Rice Bay, on the Michigan side of Lac Vieux Desert, contains a significant stand of wild rice traditionally managed and harvested by the Lac Vieux Desert Band of Lake Superior Chippewa Indians. The availability of wild rice, and the annual rice harvest, played a central role in Ojibwe migration to the area and led to the establishment of a seasonal, and later permanent, settlement in this location. The area was listed on the National Register of Historic Places in 2015.

==Description==
Rice Bay covers about one-quarter square mile of the north-easternmost portion of Lac Vieux Desert, a 6.6 square-mile lake on the border between Michigan and Wisconsin. The lake is surrounded by swampland and forested, hilly terrain. Rice Bay averages about 7–8 feet in depth, with a maximum depth of 17 feet.

About one-half mile to the west of Rice Bay is the "Old Village" of Ketegitigaaning (also transcribed as "Katikitegon" or "Katakitckon"). The site features several community buildings, a boat launch, and an active cemetery, all of which are maintained and operated by the Lac Vieux Desert Band.

==History==
According to oral traditions, Ojibwe living as far east as Niagara Falls migrated westward, following a prophecy directing them to seek "the food that grows upon the water." The Ojibwe migration culminated in the settlement of Madeline Island in Lake Superior by at least the late seventeenth century. These people began moving into the interior region in the mid-eighteenth century, seeking out wild rice beds. A summer village at Lac Vieux Desert was likely founded just after 1784, and was certainly well-established by 1792. The lake served as something of a crossroads, as two primary routes to Lake Superior crossed in this vicinity. By the 1840s, the village of Ketegitigaaning on Rice Bay contained a few hundred residents, and wild rice was being regularly harvested.

However, the 1842 "Copper Treaty" with the US government changed the dynamic of the settlement, and by the late 1840s many Ketegitigaaning residents were spending the summer months at L'Anse, due to the presence of a blacksmith as part of the treaty. A smallpox outbreak at Ketegitigaaning in 1851, as well as federal efforts to remove Native Americans from their lands, caused most residents to move to L'Anse. The 1854 Treaty of La Pointe attempted to consolidate multiple groups of Ojibwe, but the Lac Vieux Desert Band organized to purchase the land around Rice bay from the government, one parcel at a time. By the 1870s, wild rice harvesting was once more taking place at Rice Bay, and year-round occupancy of Ketegitigaaning began in the 1880s.

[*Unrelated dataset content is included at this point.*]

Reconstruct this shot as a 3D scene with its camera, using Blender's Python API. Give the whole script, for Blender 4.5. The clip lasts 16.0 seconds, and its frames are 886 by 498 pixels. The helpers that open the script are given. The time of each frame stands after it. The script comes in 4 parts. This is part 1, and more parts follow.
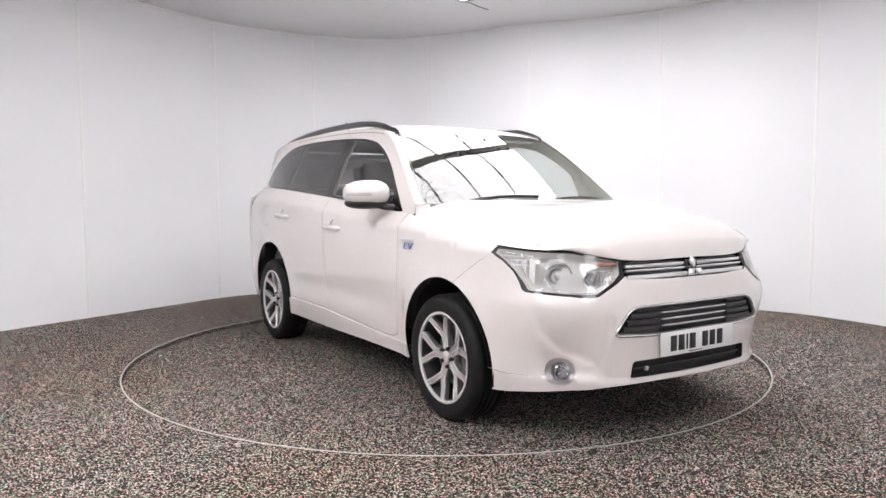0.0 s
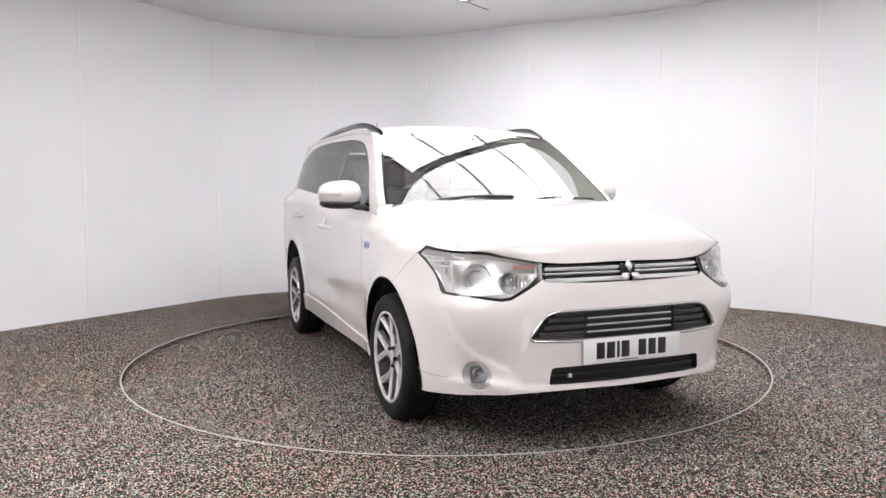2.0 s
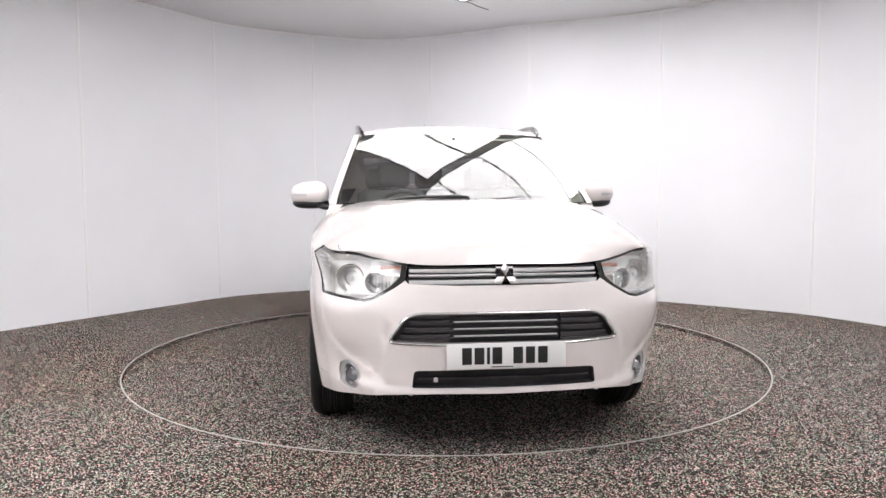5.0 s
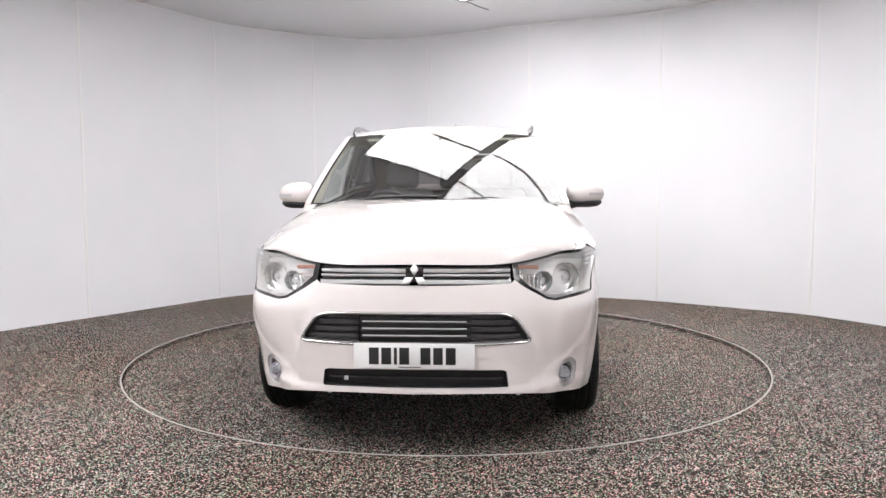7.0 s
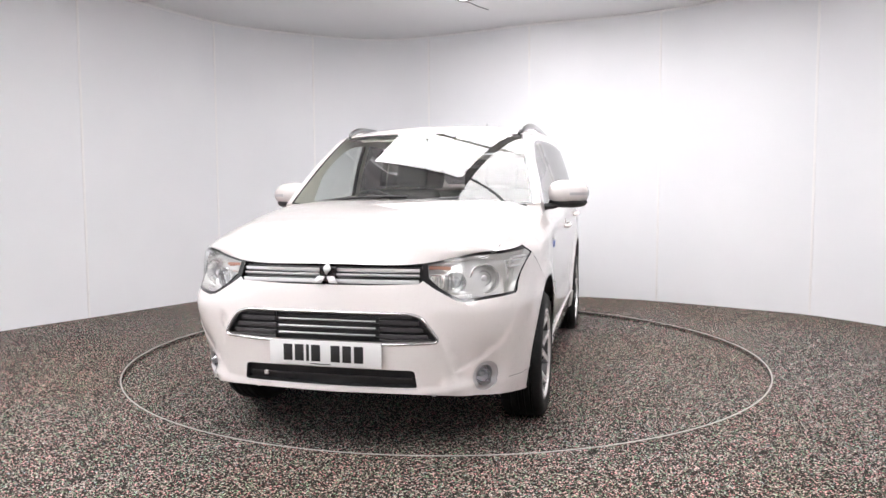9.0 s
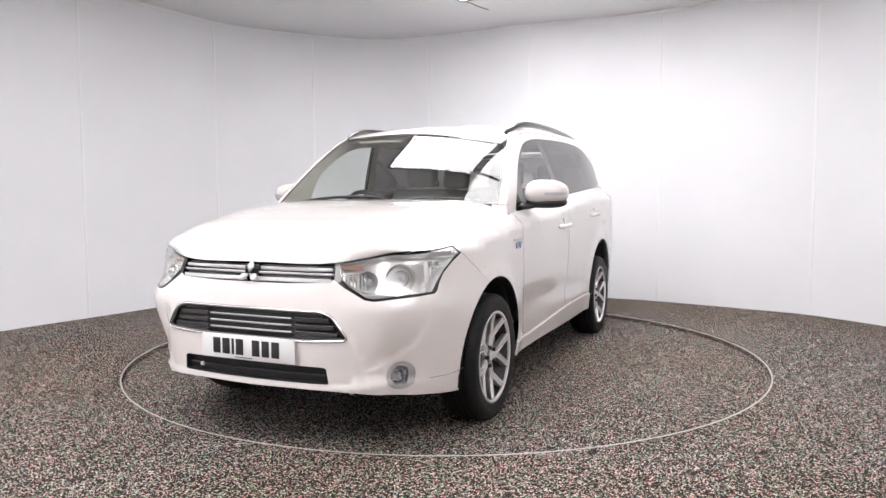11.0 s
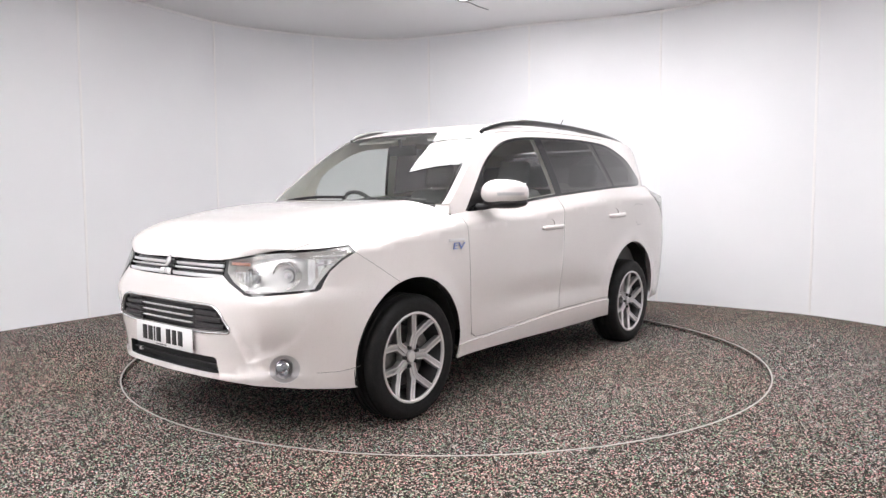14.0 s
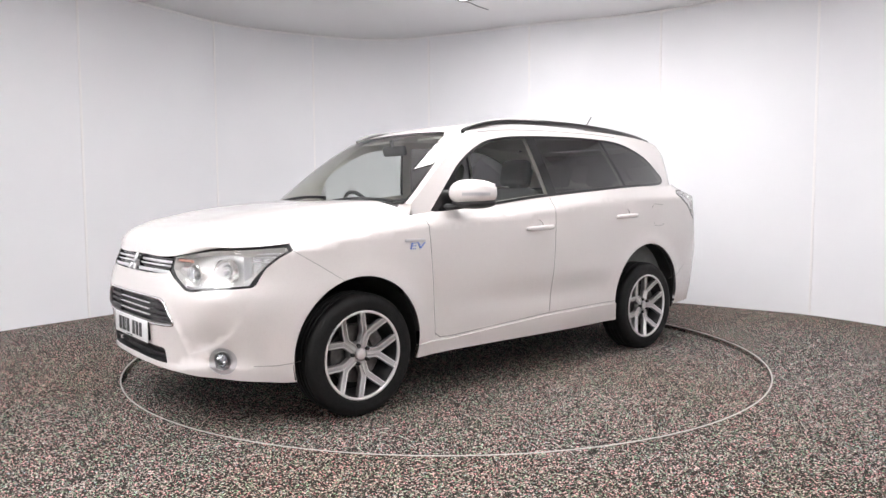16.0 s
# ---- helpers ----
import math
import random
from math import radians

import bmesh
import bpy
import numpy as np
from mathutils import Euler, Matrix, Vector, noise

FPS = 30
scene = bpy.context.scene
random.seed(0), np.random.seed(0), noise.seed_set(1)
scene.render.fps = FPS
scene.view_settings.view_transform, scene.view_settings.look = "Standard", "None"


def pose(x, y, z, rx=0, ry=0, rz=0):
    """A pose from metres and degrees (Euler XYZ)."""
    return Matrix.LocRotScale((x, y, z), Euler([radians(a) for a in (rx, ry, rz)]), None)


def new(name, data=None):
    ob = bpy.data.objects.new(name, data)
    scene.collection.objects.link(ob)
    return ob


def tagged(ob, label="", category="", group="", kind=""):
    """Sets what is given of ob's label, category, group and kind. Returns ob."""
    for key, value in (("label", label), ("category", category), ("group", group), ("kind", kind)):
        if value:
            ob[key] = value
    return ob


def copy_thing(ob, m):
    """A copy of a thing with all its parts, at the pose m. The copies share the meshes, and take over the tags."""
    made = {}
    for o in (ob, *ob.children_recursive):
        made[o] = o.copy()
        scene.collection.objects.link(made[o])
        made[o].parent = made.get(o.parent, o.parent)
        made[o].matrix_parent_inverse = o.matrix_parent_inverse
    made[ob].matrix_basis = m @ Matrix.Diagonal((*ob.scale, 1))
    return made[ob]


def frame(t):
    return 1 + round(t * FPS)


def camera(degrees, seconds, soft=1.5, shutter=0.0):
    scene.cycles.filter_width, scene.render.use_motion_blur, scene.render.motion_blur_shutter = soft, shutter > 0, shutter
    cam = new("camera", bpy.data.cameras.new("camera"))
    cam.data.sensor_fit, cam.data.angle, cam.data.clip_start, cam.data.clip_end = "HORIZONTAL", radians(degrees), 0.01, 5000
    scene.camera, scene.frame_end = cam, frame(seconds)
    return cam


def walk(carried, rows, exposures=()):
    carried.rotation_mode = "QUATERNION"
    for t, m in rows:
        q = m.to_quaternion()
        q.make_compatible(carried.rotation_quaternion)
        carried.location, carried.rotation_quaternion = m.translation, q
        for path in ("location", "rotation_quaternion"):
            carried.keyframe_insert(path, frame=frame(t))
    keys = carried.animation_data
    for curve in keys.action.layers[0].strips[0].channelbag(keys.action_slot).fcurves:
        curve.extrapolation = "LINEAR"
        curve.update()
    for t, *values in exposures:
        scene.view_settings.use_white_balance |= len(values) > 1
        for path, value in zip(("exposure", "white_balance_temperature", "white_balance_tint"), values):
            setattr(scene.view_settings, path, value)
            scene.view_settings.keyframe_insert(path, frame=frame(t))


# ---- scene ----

However, the arrival of the lumber industry prompted a slow but steady transition to the cash economy. By 1942, almost the entire community had moved to Watersmeet. However, the annual gathering of rice from Rice Bay continued, and still occurs in the present. Although the Lac Vieux Desert Band is headquartered in Watersmeet, the Old Village at Ketegitigaaning serves as a cultural center for the community.